== Given records ==

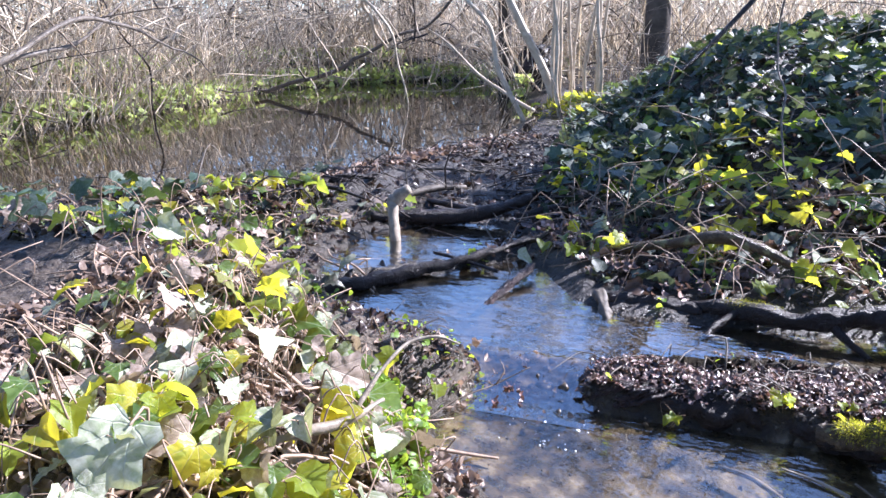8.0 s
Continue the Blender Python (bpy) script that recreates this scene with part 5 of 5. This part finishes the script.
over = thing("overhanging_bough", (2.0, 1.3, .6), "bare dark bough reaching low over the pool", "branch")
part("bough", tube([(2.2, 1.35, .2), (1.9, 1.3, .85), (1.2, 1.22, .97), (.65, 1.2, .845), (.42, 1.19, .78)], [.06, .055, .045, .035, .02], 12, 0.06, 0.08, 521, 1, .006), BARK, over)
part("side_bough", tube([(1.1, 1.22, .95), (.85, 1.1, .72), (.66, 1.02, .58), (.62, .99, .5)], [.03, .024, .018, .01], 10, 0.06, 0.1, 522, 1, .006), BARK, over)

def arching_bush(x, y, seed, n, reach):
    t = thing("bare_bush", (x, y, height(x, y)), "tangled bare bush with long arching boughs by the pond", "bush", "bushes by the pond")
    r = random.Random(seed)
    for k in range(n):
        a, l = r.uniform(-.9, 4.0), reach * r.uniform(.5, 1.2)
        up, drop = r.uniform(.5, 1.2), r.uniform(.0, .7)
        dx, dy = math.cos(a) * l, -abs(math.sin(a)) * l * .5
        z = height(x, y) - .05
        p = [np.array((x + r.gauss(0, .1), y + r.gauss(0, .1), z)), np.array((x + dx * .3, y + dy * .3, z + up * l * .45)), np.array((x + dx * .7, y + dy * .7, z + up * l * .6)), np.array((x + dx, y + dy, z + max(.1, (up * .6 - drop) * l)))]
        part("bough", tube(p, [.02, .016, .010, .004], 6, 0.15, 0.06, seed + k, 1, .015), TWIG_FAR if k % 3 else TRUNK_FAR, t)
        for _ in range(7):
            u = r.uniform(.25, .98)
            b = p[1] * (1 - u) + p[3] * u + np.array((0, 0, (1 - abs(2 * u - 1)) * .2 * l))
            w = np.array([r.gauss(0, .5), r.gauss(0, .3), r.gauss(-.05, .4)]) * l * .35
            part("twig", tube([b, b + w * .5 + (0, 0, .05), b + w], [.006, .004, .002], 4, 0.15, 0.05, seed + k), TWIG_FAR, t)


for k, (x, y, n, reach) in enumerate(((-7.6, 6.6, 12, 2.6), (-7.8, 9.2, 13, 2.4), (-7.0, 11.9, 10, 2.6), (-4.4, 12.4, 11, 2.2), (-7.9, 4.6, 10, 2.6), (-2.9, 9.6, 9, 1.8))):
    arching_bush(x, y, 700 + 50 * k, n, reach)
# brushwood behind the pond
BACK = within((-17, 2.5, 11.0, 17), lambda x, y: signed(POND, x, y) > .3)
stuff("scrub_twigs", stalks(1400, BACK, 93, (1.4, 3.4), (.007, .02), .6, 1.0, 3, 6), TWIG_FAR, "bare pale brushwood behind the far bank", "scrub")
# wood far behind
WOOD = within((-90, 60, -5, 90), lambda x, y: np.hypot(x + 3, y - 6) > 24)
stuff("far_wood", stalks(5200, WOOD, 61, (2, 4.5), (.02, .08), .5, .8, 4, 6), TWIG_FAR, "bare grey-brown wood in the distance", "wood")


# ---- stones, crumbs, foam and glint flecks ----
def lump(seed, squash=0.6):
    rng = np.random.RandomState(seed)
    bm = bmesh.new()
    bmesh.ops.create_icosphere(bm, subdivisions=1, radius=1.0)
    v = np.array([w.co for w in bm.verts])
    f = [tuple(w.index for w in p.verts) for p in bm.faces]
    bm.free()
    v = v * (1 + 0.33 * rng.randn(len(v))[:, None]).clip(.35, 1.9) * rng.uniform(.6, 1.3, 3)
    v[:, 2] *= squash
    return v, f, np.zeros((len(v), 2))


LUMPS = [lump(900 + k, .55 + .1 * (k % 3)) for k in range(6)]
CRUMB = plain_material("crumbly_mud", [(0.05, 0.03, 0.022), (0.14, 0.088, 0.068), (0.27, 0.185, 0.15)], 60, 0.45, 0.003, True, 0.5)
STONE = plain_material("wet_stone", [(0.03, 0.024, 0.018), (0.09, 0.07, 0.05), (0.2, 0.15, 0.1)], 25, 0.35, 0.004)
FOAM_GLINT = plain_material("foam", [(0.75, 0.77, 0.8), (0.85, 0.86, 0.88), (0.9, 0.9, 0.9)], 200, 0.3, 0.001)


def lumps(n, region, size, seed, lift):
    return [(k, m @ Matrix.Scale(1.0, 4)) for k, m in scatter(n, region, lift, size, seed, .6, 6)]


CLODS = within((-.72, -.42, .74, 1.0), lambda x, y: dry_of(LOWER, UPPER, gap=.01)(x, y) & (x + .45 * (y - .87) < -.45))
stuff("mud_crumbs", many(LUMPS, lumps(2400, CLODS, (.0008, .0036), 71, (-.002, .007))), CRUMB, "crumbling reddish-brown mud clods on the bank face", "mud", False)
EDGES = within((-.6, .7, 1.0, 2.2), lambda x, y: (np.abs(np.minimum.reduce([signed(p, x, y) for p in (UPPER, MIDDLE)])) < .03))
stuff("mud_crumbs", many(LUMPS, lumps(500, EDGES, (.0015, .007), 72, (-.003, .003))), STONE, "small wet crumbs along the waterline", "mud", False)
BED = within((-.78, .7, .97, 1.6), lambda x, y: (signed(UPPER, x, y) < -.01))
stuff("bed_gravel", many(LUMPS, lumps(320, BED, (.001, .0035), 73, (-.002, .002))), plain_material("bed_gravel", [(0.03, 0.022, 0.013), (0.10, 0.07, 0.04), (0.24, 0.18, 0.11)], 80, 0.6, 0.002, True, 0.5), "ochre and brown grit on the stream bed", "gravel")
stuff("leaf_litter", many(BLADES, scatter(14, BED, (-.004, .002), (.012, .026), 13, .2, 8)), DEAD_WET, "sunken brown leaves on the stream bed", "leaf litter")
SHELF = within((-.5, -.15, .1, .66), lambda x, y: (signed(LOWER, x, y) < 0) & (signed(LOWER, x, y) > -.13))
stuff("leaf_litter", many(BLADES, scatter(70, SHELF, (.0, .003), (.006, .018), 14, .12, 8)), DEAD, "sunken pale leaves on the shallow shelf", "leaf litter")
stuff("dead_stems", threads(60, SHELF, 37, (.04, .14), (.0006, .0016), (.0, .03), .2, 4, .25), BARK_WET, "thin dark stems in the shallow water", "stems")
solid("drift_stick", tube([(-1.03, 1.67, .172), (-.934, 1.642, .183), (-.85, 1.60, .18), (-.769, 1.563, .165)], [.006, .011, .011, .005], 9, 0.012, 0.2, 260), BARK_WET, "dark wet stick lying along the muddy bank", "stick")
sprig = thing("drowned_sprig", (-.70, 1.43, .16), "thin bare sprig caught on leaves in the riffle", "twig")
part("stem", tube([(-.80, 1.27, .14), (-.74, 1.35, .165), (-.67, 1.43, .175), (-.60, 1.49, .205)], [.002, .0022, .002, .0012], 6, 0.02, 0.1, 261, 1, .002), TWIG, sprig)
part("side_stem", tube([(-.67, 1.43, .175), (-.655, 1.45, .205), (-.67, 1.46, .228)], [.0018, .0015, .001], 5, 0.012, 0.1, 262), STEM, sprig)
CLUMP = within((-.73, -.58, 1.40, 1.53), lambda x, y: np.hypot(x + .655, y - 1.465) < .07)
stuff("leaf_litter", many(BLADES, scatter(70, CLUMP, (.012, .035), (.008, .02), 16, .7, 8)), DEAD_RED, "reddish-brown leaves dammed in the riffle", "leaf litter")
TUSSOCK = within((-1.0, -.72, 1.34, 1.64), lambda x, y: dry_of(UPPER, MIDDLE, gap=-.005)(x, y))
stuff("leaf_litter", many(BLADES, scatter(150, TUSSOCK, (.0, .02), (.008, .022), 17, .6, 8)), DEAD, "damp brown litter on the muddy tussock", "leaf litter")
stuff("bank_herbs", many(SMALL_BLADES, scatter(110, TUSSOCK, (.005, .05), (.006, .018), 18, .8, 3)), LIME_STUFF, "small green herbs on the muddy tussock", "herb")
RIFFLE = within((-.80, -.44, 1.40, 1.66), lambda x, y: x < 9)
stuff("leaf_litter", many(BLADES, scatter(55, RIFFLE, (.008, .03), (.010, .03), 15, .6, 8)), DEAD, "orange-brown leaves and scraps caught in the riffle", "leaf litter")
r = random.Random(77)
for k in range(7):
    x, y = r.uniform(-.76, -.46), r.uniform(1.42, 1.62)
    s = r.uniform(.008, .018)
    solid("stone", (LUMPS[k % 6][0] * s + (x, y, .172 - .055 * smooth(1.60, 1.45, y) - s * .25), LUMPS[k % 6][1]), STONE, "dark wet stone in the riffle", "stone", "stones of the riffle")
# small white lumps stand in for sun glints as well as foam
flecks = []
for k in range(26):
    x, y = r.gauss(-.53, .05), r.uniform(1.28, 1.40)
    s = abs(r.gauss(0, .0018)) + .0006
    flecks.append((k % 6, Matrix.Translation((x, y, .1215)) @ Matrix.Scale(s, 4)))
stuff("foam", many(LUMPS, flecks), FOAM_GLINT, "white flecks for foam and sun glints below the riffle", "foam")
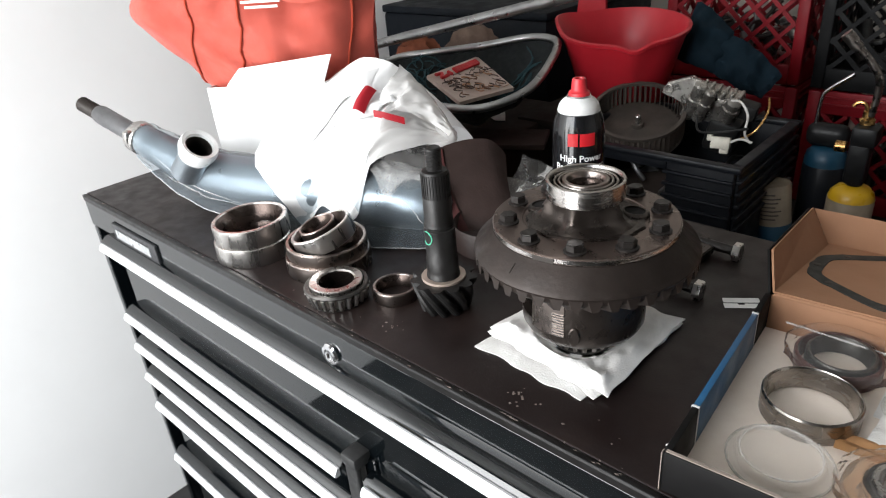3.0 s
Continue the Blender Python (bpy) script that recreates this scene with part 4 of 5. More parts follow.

===

Skip every picture and return the lines above from the top through the one that contains "522, 1, .006), BARK, over)".

→ **Exercise answer**
8.0 s
Continue the Blender Python (bpy) script that recreates this scene with part 5 of 5. This part finishes the script.
over = thing("overhanging_bough", (2.0, 1.3, .6), "bare dark bough reaching low over the pool", "branch")
part("bough", tube([(2.2, 1.35, .2), (1.9, 1.3, .85), (1.2, 1.22, .97), (.65, 1.2, .845), (.42, 1.19, .78)], [.06, .055, .045, .035, .02], 12, 0.06, 0.08, 521, 1, .006), BARK, over)
part("side_bough", tube([(1.1, 1.22, .95), (.85, 1.1, .72), (.66, 1.02, .58), (.62, .99, .5)], [.03, .024, .018, .01], 10, 0.06, 0.1, 522, 1, .006), BARK, over)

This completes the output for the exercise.